Why understanding is knowledge

While I’m finishing KnowledgePerson.com for its start I would like to tell you more about knowledge concept.

In the "From what?" section I gave its definition – understanding of action within natural limitations is knowledge.

What does it mean for performance?

You can’t perform if:

a) you don’t understand action;
b) you understand action differently;

(a) may happen when you don’t know who (?), what (?), from what (?), why (?), how (?), where (?), when (?), by what (?) acts – in other words when you ask these questions you naturally limit your understanding and thus can see what you have (or not) to perform;
(b) may happen because of words usually have different meanings and to avoid this you should specify their meanings by asking author, for instance.

Important: "naturally limit" means, for example, that any action can’t happen beyond the space (where(?)), time (when(?)), etc. So we are naturally limited in any our actions, but whether we really know the natural limitations (answers to questions)?

Of course this short introduction doesn’t cover all the practical fields of knowledge, but in this way there is a link between knowledge and action, I think.

Any understanding is only a prerequisite to act properly.
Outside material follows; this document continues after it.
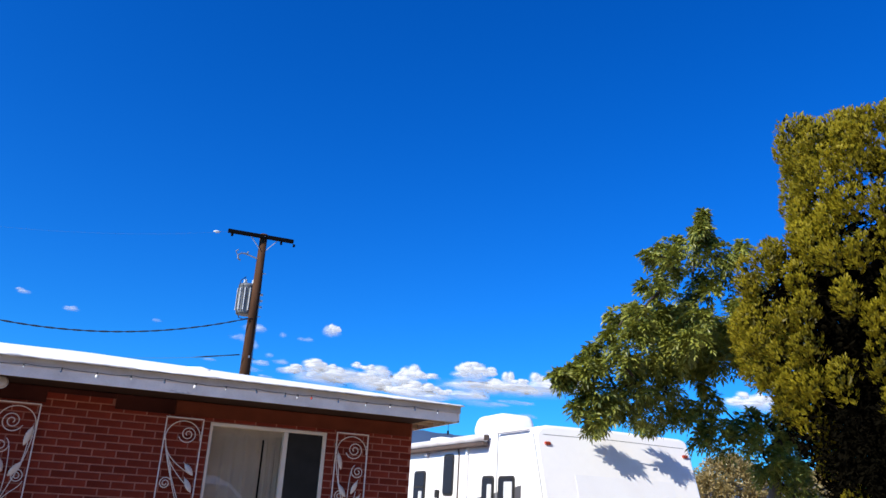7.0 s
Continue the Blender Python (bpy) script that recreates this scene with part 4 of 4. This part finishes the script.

That is why connection (or precisely message) isn’t only an evidence of who connect whom. If you understand the message in variants you can predict how this connection really works and maybe you can prevent some effects. And this is already management. The set of connections composes a structure or organization to manage.

So, as you can see so-called knowledge management isn’t inscrutable. Every child asks questions to act, but over time we adults lose this ability. Why? Let’s start asking questions and considering the answers whatever we do!